Afterwards, we never spoke of the abortion. We split. He was in a relationship with another woman. When he called me four months later, I opened my heart to him again. We bought a house, and I was pregnant again that same summer.
There was no question that we were having this baby. But we never dealt with the grief of the abortion together in any way. And honestly, I never dealt with the grief on my own. However, as I look back through my journal entries, every October I've had a rough period. But it was only this October that I was able to see the connection. It was only this October that I consciously grieved over this moment in my life. And I knew that my Father was with me, I knew that He was holding me that day as I let life be taken from me. I saw Him and I knew in His great love, He brought life back to me the following year.
I am not proud of the story of my child's birth. His father and I didn't marry until 2002, when my son was 5 years old. We went to a Justice of the Peace, with none of our friends or family as witnesses. I believe the reason I struggle with feeling that my husband doesn't really love me is because of the way we began our lives together. It's very difficult, and I am still not sure where the road is leading.

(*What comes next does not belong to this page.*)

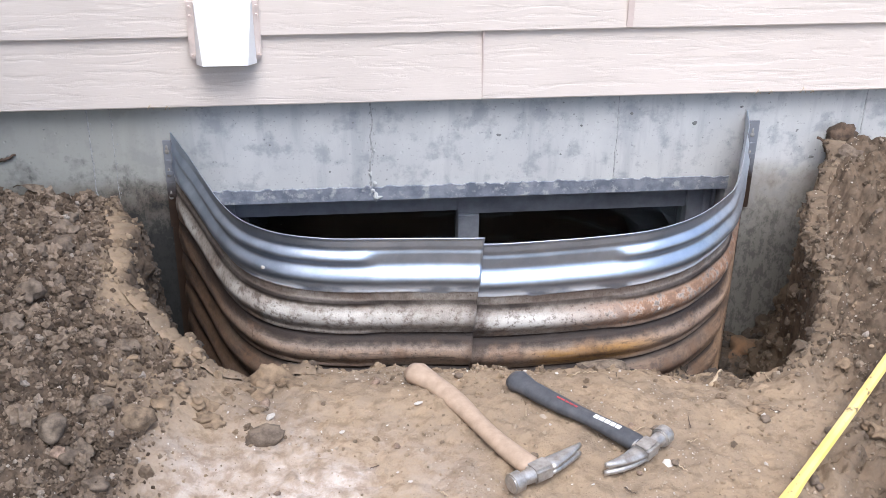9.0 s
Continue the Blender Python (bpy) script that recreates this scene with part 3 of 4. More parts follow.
for x0, x1, dy in ((-0.606, -0.008, 0.018), (0.055, 0.626, 0.0)):
    ob = part("pane", finish(box(x0, x1, GY + dy + 0.004, GY + dy + 0.009, OLOW + 0.06, 0.360), "pane", GLASS), window)
    ob.visible_shadow = False
    # second layer of glass, added to strengthen the reflections
    ob = part("reflect_pane", finish(box(x0, x1, GY + dy + 0.016, GY + dy + 0.020, OLOW + 0.06, 0.360), "reflect_pane", GLASS), window)
    ob.visible_shadow = False
# the dimness behind the glass is put into this sash's dark material
part("sash_stile", finish(box(-0.606, -0.575, GY + 0.040, GY + 0.055, OLOW + 0.06, 0.360, 0.002), "sash_stile", RUBBER), window, "inner sash coloured dark for the dimness behind the glass")
part("latch", finish(box(-0.598, -0.578, GY + 0.0395, GY + 0.046, 0.235, 0.26, 0.002), "latch", RUBBER), window, "dark window latch")
for fx in (OX1 - 0.012, OX1 - 0.034, OX0 + 0.012, OX0 + 0.034):
    part("frame_rib", finish(box(fx - 0.003, fx + 0.003, GY - 0.045, GY - 0.0305, OLOW, OTOP - 0.003, 0.001), "frame_rib", FRAME), window)

# ------------------------------------------------------------ window well
RIM = 0.648
WEST_PLAN = [(-0.738, 0.0), (-0.705, -0.08), (-0.672, -0.165), (-0.630, -0.285), (-0.594, -0.380), (-0.547, -0.466), (-0.487, -0.524), (-0.415, -0.556), (-0.30, -0.578), (-0.15, -0.590)]
EAST_PLAN = [(0.0, -0.602), (0.15, -0.604), (0.30, -0.597), (0.384, -0.576), (0.460, -0.536), (0.534, -0.468), (0.580, -0.410), (0.626, -0.306), (0.676, -0.177), (0.71, -0.09), (0.738, 0.0)]


def outline():
    """The well's plan, from the west flange to the east one, in even steps."""
    pts = [Vector((x, y, 0)) for x, y in WEST_PLAN + EAST_PLAN]
    fine = []
    for i in range(len(pts) - 1):
        p0, p1, p2, p3 = pts[max(i - 1, 0)], pts[i], pts[i + 1], pts[min(i + 2, len(pts) - 1)]
        for k in range(20):
            t = k / 20
            fine.append(0.5 * ((2 * p1) + (p2 - p0) * t + (2 * p0 - 5 * p1 + 4 * p2 - p3) * t * t + (3 * p1 - p0 - 3 * p2 + p3) * t ** 3))
    fine.append(pts[-1])
    return fine


PLAN = outline()


def ridge(d, centre, half, amp):
    q = abs(d - centre) / half
    return amp * (0.5 + 0.5 * math.cos(math.pi * q)) if q < 1 else 0.0


def panel(i0, i1, lifts, out, lean):
    """A corrugated sheet between two places of the plan; lifts tilt its rim."""
    depths = []
    vv, ff = [], []
    rows = 250
    depth_all = 0.86
    cols = i1 - i0 + 1
    for c2 in range(cols):
        i = i0 + c2
        p = PLAN[i]
        d = (PLAN[min(i + 1, len(PLAN) - 1)] - PLAN[max(i - 1, 0)]).normalized()
        nrm = Vector((d.y, -d.x, 0))
        corner = min(1, max(0, (abs(p.x) - 0.25) / 0.05))
        corner = corner * corner * (3 - 2 * corner)
        wall_fade = min(1, max(0.25, -p.y / 0.10))
        for r in range(rows + 1):
            dd = depth_all * r / rows
            o = out + (0.010 * max(0.0, 1 - (i1 - i) / 34) if lean else 0.0)
            flat = o
            o += 0.004 * max(0, 1 - dd / 0.006)
            o -= ridge(dd, 0.030, 0.009, 0.0022)
            o += ridge(dd, 0.050, 0.021, 0.010) * corner
            o += ridge(dd, 0.096, 0.036, 0.017 + 0.002 * (1 - corner))
            for k in range(8):
                c0 = 0.203 + 0.088 * k
                o += ridge(dd, c0, 0.045 if dd < c0 else 0.042, 0.018)
                o -= ridge(dd, c0 + 0.046, 0.009, 0.010)
                o += ridge(dd, c0 - (0.040 if k == 0 else 0.046), 0.010 if k == 0 else 0.013, 0.006) * corner
            o -= 0.004 if dd > 0.137 else 0.0
            o = flat + (o - flat) * wall_fade
            o += 0.0022 * noise.noise(Vector((p.x * 6, p.y * 6, dd * 9)))
            q = p + nrm * o
            vv.append((q.x + lean * dd * max(0, 1 - abs(i - (i1 if lean < 0 else i0)) / 12), q.y, RIM + float(np.interp(p.x, *lifts)) - dd))
            depths.append(dd + 0.003 * noise.noise(Vector((p.x * 3, p.y * 3, 1))))
    for c2 in range(cols - 1):
        for r in range(rows):
            a = c2 * (rows + 1) + r
            ff.append((a, a + 1, a + rows + 2, a + rows + 1))
    me2 = mesh_of("well_panel", vv, ff, STEEL)
    me2.attributes.new("sheet_depth", "FLOAT", "POINT").data.foreach_set("value", depths)
    return me2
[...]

But today, as I read through this blog again, I realized that history had repeated itself in my story. My story is not so different from my mother's. And God is showing me that I must be ready to open my heart enough for my son so that he will have an opportunity to choose a different path.
In May of 2008, this is what I wrote:
"This morning in my quiet time, I asked the Lord to show me a scripture He wanted me to have today; I asked Him this after I asked Him what it is He wants for my life, and this is where my Bible fell open:
'Speak tenderly to her (he's talking about Jerusalem, but this morning He was speaking to me), and proclaim to her that her hard service has been completed, that her sin has been paid for, that she has received from the Lord's hand double for all her sins.'
This is why it spoke to me so perfectly ... I believe that the lie that certain of my sins were unforgivable was passed down to me from my mom, and that was passed down from her mom .... what I heard Him say to me is, 'It's over ... no more shame, no more doubt, just see the double portion of love from Me'."
So I'm ending right now with this, with the knowledge that my life has come full circle. In May of 2008 I did not see it that way, but now in November of 2009 my eyes are fully open to what He is showing me. And now, my life begins, the one that He has planned for me, not just for me, but it includes my husband and my son. It's a story that starts with redemption and rescue, and will continue on a path that will be full of traps and snares. But now I know, deep down gut level know, that if I (we) stay glued to his side we will be safe, even when it looks and feels unsafe. I think I might be ready to truly trust His great heart, and obey His words, as best I can, this side of Heaven.